Equally damaging is the perception that the Congress in Bihar survives by leaning on others. Fighting elections as part of a broader Opposition coalition may make arithmetic sense, but it has also created an image problem. For a significant section of Bihar’s electorate, particularly voters who are deeply sceptical of Tejashwi Yadav’s Rashtriya Janata Dal (RJD), the Congress is seen not as an alternative but an appendage.

This matters because Bihar’s politics is not just about who opposes whom; it is also about who stands for what. When the Congress appears to be piggybacking on the RJD rather than articulating a clear, independent programme, it forfeits agency. Voters hostile to one alliance partner often end up rejecting the entire formation, the Congress included. The result is a party that contests elections but does not define the contest.

For Rahul, the Bihar challenge is also a leadership test. His transformation into a more grounded, empathetic campaigner is evident. But the next phase demands something less visible and more demanding: organisational rebuilding, internal discipline and long-term investment in state leadership. These are slow, unglamorous processes but the only ones that produce electoral recovery.

The January 24 meeting made one thing clear: The Congress’s Bihar problem is national. A party that cannot recover in a 40-seat state shouldn’t realistically claim readiness to lead at the Centre. Conversely, even a modest revival in Bihar would alter coalition arithmetic across the Hindi heartland.

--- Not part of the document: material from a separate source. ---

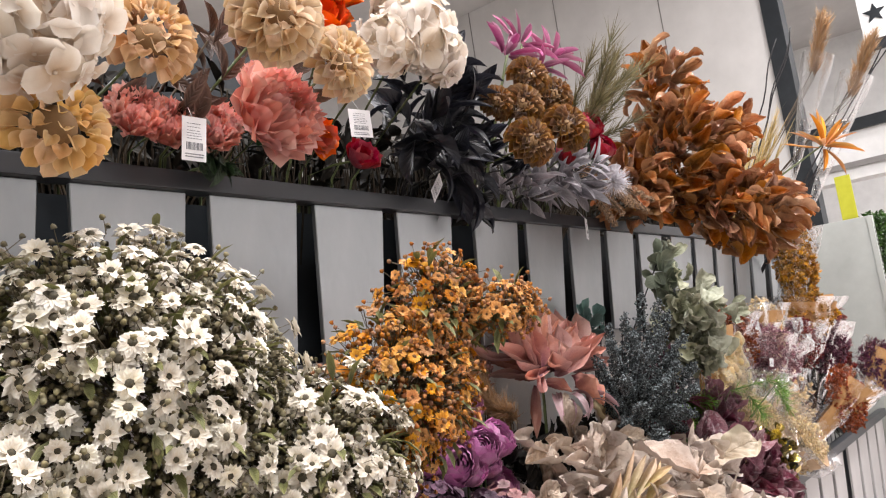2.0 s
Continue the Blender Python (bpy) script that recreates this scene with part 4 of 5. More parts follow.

Rahul’s repeated engagement with Bihar shows he understands the state’s importance. What remains is the harder choice—to move from episodic intervention to structural reform. The images of ponds and fields may humanise politics, but only an aatmanirbhar organisation can win it. At the bottom of Bihar’s political ladder, the Congress has only two options: climb deliberately or remain where it is. But is stagnation in a state this central to India’s future even an option?